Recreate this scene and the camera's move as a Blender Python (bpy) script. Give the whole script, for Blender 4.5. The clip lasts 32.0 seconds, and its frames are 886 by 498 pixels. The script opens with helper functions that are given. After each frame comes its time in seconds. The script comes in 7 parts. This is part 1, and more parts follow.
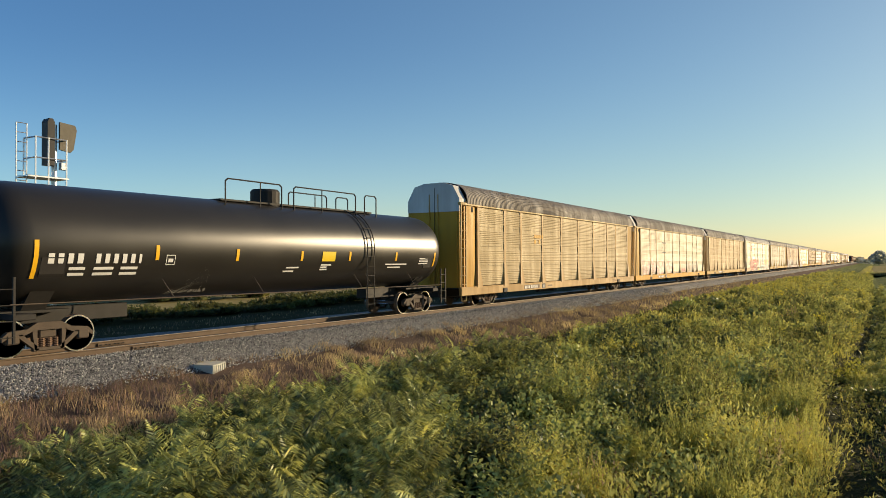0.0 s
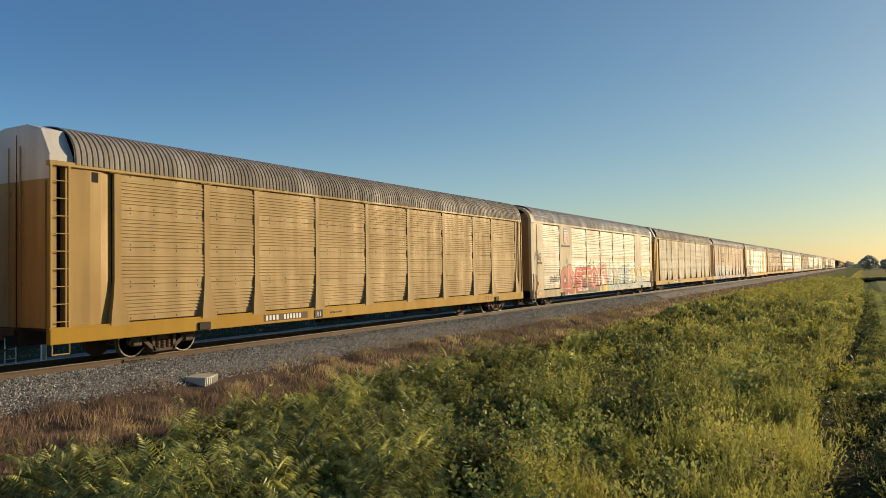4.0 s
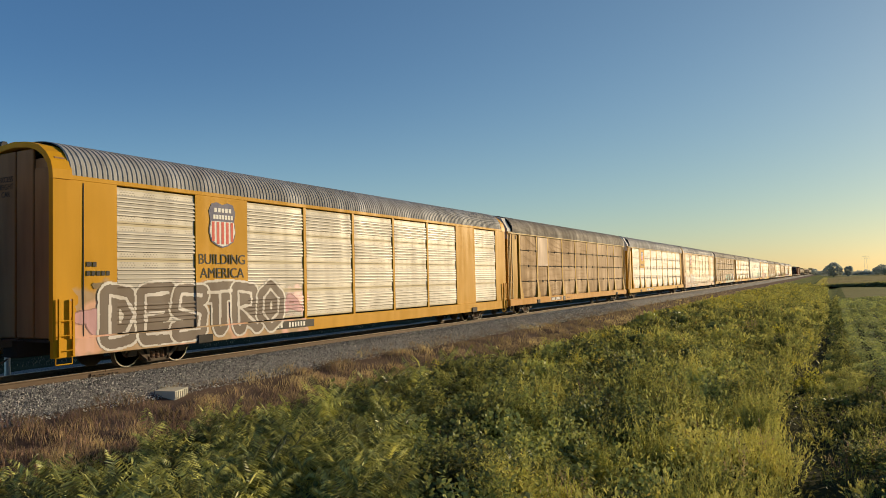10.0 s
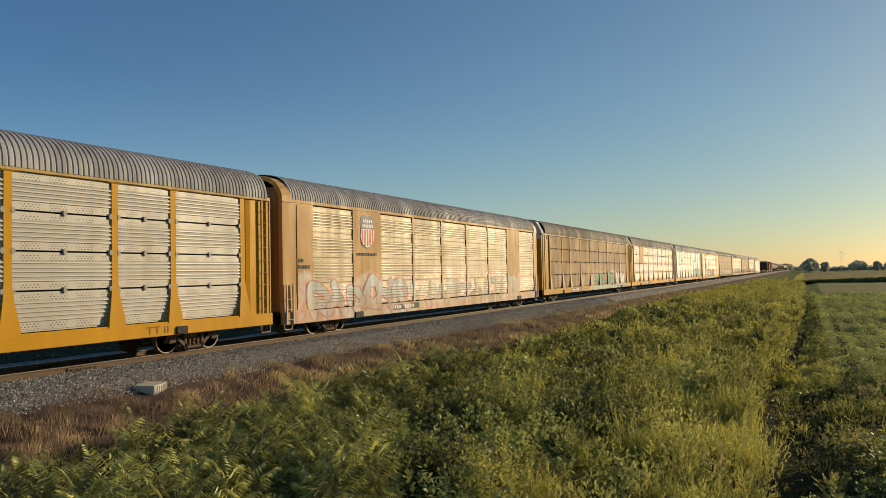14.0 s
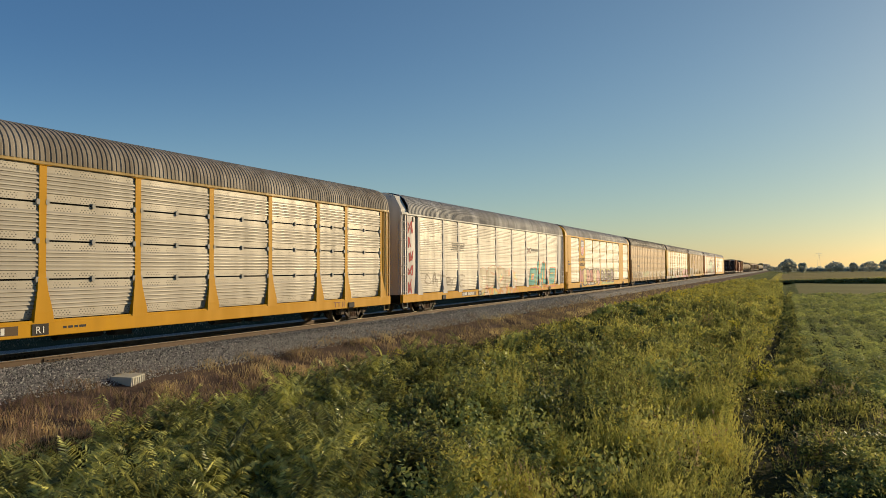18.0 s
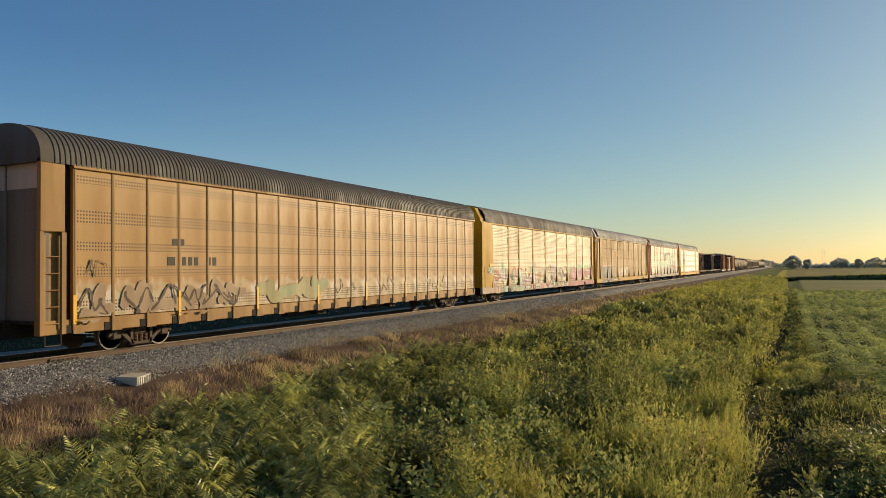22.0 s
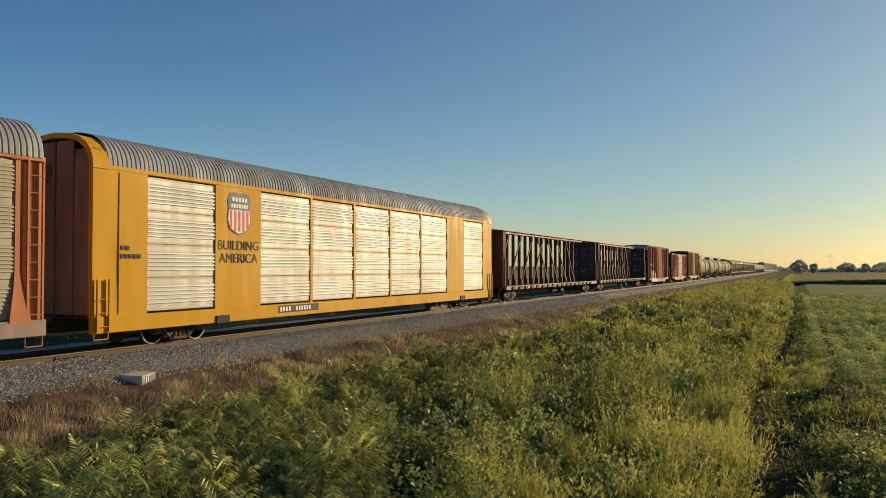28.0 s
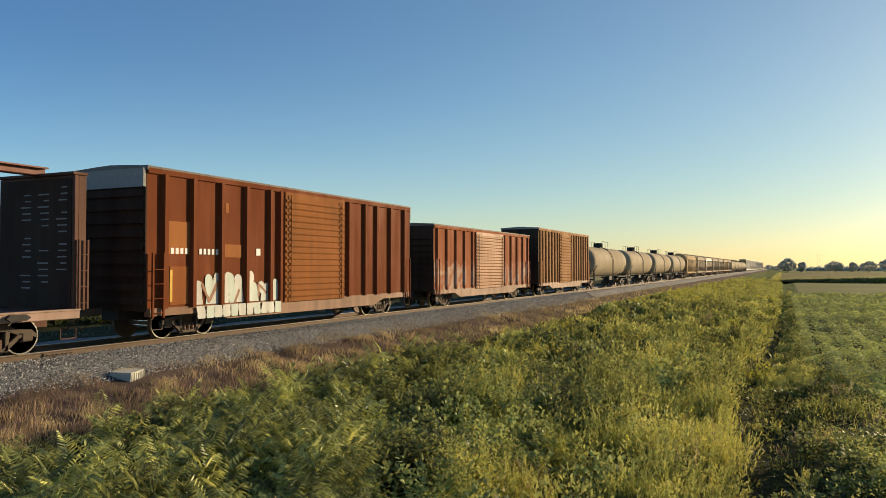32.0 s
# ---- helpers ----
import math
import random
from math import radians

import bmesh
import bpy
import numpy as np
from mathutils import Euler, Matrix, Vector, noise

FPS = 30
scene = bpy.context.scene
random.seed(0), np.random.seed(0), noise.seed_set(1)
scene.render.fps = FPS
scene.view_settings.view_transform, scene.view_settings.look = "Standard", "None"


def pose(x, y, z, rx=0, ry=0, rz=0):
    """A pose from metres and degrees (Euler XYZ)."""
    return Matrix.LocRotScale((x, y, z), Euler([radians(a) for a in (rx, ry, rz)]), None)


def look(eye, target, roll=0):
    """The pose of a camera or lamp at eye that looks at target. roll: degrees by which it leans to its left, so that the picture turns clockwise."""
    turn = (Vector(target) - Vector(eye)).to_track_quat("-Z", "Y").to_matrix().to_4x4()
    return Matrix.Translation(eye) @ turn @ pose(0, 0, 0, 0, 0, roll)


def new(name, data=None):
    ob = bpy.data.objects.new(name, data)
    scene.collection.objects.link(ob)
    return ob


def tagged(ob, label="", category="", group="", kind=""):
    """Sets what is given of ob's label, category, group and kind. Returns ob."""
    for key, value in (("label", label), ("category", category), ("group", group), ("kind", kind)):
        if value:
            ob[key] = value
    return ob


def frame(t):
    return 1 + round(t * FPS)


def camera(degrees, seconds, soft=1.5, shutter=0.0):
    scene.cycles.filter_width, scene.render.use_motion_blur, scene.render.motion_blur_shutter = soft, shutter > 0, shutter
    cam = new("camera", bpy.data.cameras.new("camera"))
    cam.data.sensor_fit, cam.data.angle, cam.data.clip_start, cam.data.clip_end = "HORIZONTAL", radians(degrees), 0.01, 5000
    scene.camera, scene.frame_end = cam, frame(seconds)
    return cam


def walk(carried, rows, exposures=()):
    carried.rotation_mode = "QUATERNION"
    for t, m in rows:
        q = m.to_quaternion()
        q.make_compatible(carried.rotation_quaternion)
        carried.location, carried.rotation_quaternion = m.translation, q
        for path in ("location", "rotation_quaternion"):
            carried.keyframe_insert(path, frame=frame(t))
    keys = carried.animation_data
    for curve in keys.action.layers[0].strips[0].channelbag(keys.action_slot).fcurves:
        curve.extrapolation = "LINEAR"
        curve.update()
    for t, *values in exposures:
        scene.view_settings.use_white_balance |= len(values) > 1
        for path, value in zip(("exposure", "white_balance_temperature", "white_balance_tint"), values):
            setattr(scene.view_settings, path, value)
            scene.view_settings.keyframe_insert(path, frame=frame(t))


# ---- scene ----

→ **Work to complete**: Strip out the pictures and quote the remaining data word for word.

→ **Output below**:
Recreate this scene and the camera's move as a Blender Python (bpy) script. Give the whole script, for Blender 4.5. The clip lasts 32.0 seconds, and its frames are 886 by 498 pixels. The script opens with helper functions that are given. After each frame comes its time in seconds. The script comes in 7 parts. This is part 1, and more parts follow.
0.0 s
4.0 s
10.0 s
14.0 s
18.0 s
22.0 s
28.0 s
32.0 s
# ---- helpers ----
import math
import random
from math import radians

import bmesh
import bpy
import numpy as np
from mathutils import Euler, Matrix, Vector, noise

FPS = 30
scene = bpy.context.scene
random.seed(0), np.random.seed(0), noise.seed_set(1)
scene.render.fps = FPS
scene.view_settings.view_transform, scene.view_settings.look = "Standard", "None"


def pose(x, y, z, rx=0, ry=0, rz=0):
    """A pose from metres and degrees (Euler XYZ)."""
    return Matrix.LocRotScale((x, y, z), Euler([radians(a) for a in (rx, ry, rz)]), None)


def look(eye, target, roll=0):
    """The pose of a camera or lamp at eye that looks at target. roll: degrees by which it leans to its left, so that the picture turns clockwise."""
    turn = (Vector(target) - Vector(eye)).to_track_quat("-Z", "Y").to_matrix().to_4x4()
    return Matrix.Translation(eye) @ turn @ pose(0, 0, 0, 0, 0, roll)


def new(name, data=None):
    ob = bpy.data.objects.new(name, data)
    scene.collection.objects.link(ob)
    return ob


def tagged(ob, label="", category="", group="", kind=""):
    """Sets what is given of ob's label, category, group and kind. Returns ob."""
    for key, value in (("label", label), ("category", category), ("group", group), ("kind", kind)):
        if value:
            ob[key] = value
    return ob


def frame(t):
    return 1 + round(t * FPS)


def camera(degrees, seconds, soft=1.5, shutter=0.0):
    scene.cycles.filter_width, scene.render.use_motion_blur, scene.render.motion_blur_shutter = soft, shutter > 0, shutter
    cam = new("camera", bpy.data.cameras.new("camera"))
    cam.data.sensor_fit, cam.data.angle, cam.data.clip_start, cam.data.clip_end = "HORIZONTAL", radians(degrees), 0.01, 5000
    scene.camera, scene.frame_end = cam, frame(seconds)
    return cam


def walk(carried, rows, exposures=()):
    carried.rotation_mode = "QUATERNION"
    for t, m in rows:
        q = m.to_quaternion()
        q.make_compatible(carried.rotation_quaternion)
        carried.location, carried.rotation_quaternion = m.translation, q
        for path in ("location", "rotation_quaternion"):
            carried.keyframe_insert(path, frame=frame(t))
    keys = carried.animation_data
    for curve in keys.action.layers[0].strips[0].channelbag(keys.action_slot).fcurves:
        curve.extrapolation = "LINEAR"
        curve.update()
    for t, *values in exposures:
        scene.view_settings.use_white_balance |= len(values) > 1
        for path, value in zip(("exposure", "white_balance_temperature", "white_balance_tint"), values):
            setattr(scene.view_settings, path, value)
            scene.view_settings.keyframe_insert(path, frame=frame(t))


# ---- scene ----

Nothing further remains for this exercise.